« Ici, en fait, on peut pas compter les arbres tellement y’en a », dit la petite fille à qui on vient de beurrer ses tartines du matin.
On parle des arbres du village, en particulier les beaux tilleuls dont on attend la floraison pour bientôt ; ceux de la montagne, les pins fiers et droits ; ceux qui sont là tout près, les chênes centenaires qui offrent à la maison un écrin protecteur. On lui raconte qu’il y a longtemps longtemps, on avait voulu avec quelqu’un parti trop tôt planter des belles-de-nuit au Paradis mesurer le tour des troncs des chênes et on s’était mis contre l’écorce bras tendus. A deux, on avait à peine réussi parfois, mais on avait bien ri.
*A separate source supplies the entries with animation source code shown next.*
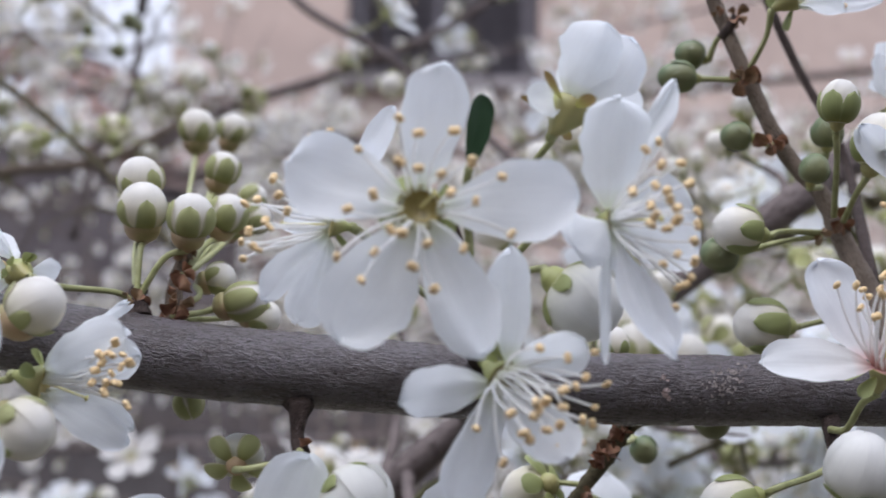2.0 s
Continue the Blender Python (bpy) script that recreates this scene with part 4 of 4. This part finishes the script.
# buds
bud(122, (-28.09, 115.5, 16.4), (0.08, -0.35, 1), 2.27, "closed round plum bud, white above green sepals, in a cluster", [(0.07, -1.25, -4.66), (0.15, -2.5, -9.19)], warm=True)
bud(123, (-29.69, 120.4, 19.71), (-0.15, -0.25, 1), 2.20, "closed round plum bud, white above green sepals, in a cluster", [(0.88, -3.7, -6.46), (1.76, -7.4, -12.5)], warm=True)
bud(124, (-23.11, 113, 15.21), (0.15, -0.35, 1), 2.12, "closed plum bud almost covered by pale green sepals, in a cluster", [(-2.42, 0, -4.01), (-4.83, 0, -8.01)], sepal_len=0.74, sepal_span=1.16, warm=True)
bud(125, (-24.91, 140, 23.74), (0.35, -0.15, 1), 1.97, "closed plum bud almost covered by pale green sepals, in a cluster", [(0.12, -13, -7.81), (0.72, -26, -14.43)], sepal_len=0.74, sepal_span=1.16, warm=True)
bud(126, (-20.75, 120, 16.3), (0.45, -0.2, 0.8), 1.91, "closed plum bud almost covered by pale green sepals, in a cluster", [(-1.79, -3, -3.58), (-3.44, -6, -6.99)], sepal_len=0.74, sepal_span=1.16, warm=True)
bud(127, (-34.14, 172, 34.47), (0.05, -0.2, 1), 2.58, "closed round plum bud, white above green sepals, in a cluster", [(4.73, -29, -14.34), (9.95, -58, -25.17)], warm=True)
bud(128, (-31.4, 187, 36.99), (0.3, -0.15, 1), 2.45, "closed round plum bud, white above green sepals, in a cluster", [(2.71, -36.5, -16), (7.21, -73, -27.69)], warm=True)
bud(129, (-35.54, 143, 21.37), (-0.5, -0.1, 0.8), 1.87, "closed round plum bud, white above green sepals, in a cluster", [(3.79, -15, -7.74), (7.6, -30, -14.16)], warm=True)
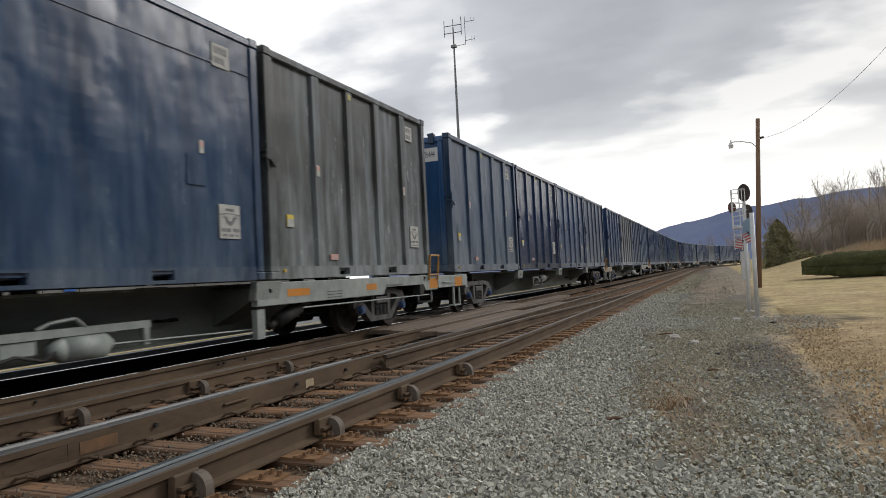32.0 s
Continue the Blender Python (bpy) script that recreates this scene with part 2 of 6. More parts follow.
M = {
    "skin": container_paint("container_panel_paint", 0.5),
    "frame": container_paint("container_frame_paint", 0.12),
    # near black; also painted as the shade in fork pockets and holes
    "dark": simple("dark_opening", (0.006, 0.006, 0.006), (0.012, 0.012, 0.012), 4, 0.9, spec=0.05),
    "castiron": simple("cast_steel", (0.018, 0.018, 0.018), (0.05, 0.048, 0.045), 5, 0.68, 0.0, 0.002, spec=0.25),
    "truck": simple("dusty_cast_truck", (0.04, 0.04, 0.039), (0.125, 0.122, 0.115), 4, 0.7, 0.0, 0.002, spec=0.3),
    "sill": simple("grey_green_car_paint", (0.085, 0.096, 0.08), (0.16, 0.172, 0.148), 1.3, 0.55, 0, 0.001, (1, 0.5, 1.5), spec=0.3),
    "pale": simple("pale_grey_car_paint", (0.2, 0.23, 0.215), (0.36, 0.39, 0.365), 2.6, 0.55, 0, 0.001),
    "flatdeck": simple("brown_flat_car_paint", (0.07, 0.062, 0.055), (0.12, 0.105, 0.09), 1.5, 0.65, 0, 0.001),
    "orange": simple("orange_reflective_sheet", (0.6, 0.22, 0.015), (0.5, 0.2, 0.025), 3, 0.5),
    "yellow": simple("yellow_paint", (0.72, 0.48, 0.03), (0.6, 0.4, 0.05), 5, 0.55),
    "handrail": simple("orange_handrail_paint", (0.42, 0.2, 0.03), (0.32, 0.16, 0.04), 8, 0.6),
    "wheel": simple("wheel_steel", (0.02, 0.016, 0.014), (0.045, 0.034, 0.027), 5, 0.6, 0.0, 0.001, spec=0.25),
    "rustbox": simple("rusty_cast_box", (0.03, 0.024, 0.02), (0.06, 0.044, 0.034), 8, 0.75),
    "blue_cap": simple("blue_bearing_cap", (0.03, 0.085, 0.22), (0.04, 0.06, 0.12), 14, 0.5),
    "lettering": simple("weathered_lettering_paint", (0.20, 0.215, 0.19), (0.36, 0.38, 0.34), 6.0, 0.6),
    "pad": simple("pale_bracket_paint", (0.15, 0.162, 0.148), (0.23, 0.245, 0.228), 2.5, 0.6),
    "brace": simple("dusty_cast_brace", (0.085, 0.07, 0.056), (0.15, 0.122, 0.096), 6, 0.75, 0, 0.002),
    # near black that puts the shade under the train into the colour
    "shade_black": simple("black_grease", (0.008, 0.008, 0.008), (0.016, 0.015, 0.014), 4, 0.8, spec=0.06),
    "spring": simple("spring_steel", (0.025, 0.024, 0.023), (0.07, 0.067, 0.064), 9, 0.6),
    "white": simple("white_placard", (0.5, 0.5, 0.46), (0.36, 0.37, 0.35), 9, 0.7),
    "ink": simple("dark_print", (0.06, 0.06, 0.07), (0.12, 0.12, 0.13), 20, 0.7),
    "print": simple("faded_print", (0.1, 0.1, 0.11), (0.2, 0.2, 0.21), 20, 0.7),
    "red_label": simple("red_label", (0.6, 0.3, 0.26), (0.62, 0.38, 0.33), 9, 0.6),
    "pale_tag": simple("pale_yellow_tag", (0.5, 0.45, 0.14), (0.36, 0.34, 0.16), 12, 0.7),
    "tag_yellow": simple("yellow_label", (0.72, 0.55, 0.05), (0.6, 0.46, 0.08), 9, 0.6),
    "rust": simple("rusty_rail_web", (0.075, 0.054, 0.039), (0.15, 0.105, 0.067), 3, 0.75, 0, 0.003, (1, 0.4, 1), 0.15),
    "polish": simple("polished_rail_head", (0.55, 0.55, 0.56), (0.42, 0.42, 0.43), 6, 0.22, 1.0, 0.0, (1, 0.05, 1)),
    "dull_head": simple("dull_rail_head", (0.12, 0.122, 0.12), (0.21, 0.212, 0.21), 4, 0.52, 0.45, 0.001, (1, 0.08, 1)),
    "plate": simple("rusty_tie_plate", (0.16, 0.096, 0.056), (0.26, 0.15, 0.078), 7, 0.85, 0, 0.003, spec=0.15),
    "galv": simple("galvanised_steel", (0.58, 0.6, 0.6), (0.74, 0.75, 0.75), 4, 0.5, 0.1),
    "blackmetal": simple("black_signal_paint", (0.03, 0.024, 0.022), (0.06, 0.047, 0.042), 5, 0.7),
    "pole": simple("weathered_pole_wood", (0.16, 0.095, 0.06), (0.24, 0.15, 0.095), 5, 0.85, 0, 0.004, (4, 4, 0.2)),
    "leaf": simple("hedge_leaves", (0.10, 0.115, 0.04), (0.2, 0.205, 0.085), 3, 0.6),
    "twig": simple("bare_twigs", (0.24, 0.205, 0.18), (0.34, 0.295, 0.255), 0.6, 0.85),
    "pine": simple("pine_needles", (0.19, 0.185, 0.085), (0.29, 0.265, 0.14), 0.8, 0.75),
    "straw": simple("dry_weeds", (0.34, 0.25, 0.155), (0.44, 0.34, 0.22), 2, 0.85),
    # the blue is distance haze painted into the ridge's colour
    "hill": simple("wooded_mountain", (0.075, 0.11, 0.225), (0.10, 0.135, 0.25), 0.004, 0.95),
    "asphalt": simple("station_pavement", (0.3, 0.3, 0.3), (0.38, 0.38, 0.37), 0.8, 0.85, 0, 0.002),
    "wall": simple("pale_siding", (0.09, 0.09, 0.082), (0.2, 0.2, 0.185), 0.3, 0.7),
}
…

Dans les yeux de celle qu’on aimerait bien voir rester si jeune car c’est l’âge de l’espérance et du jeu, l’envie s’affiche de tenter l’expérience.
- On essaie, si tu veux.
Pieds nus, on enlace alors les chênes, en allant de l’un à l’autre, en poussant parfois de petits cris quand un caillou nous pique, mais en riant toujours, jusqu’à ce qu’on soit essoufflé et qu’on retourne, les joues rouges, vers la table du petit déjeuner. Le café a refroidi et une abeille se délecte de la confiture d’abricots.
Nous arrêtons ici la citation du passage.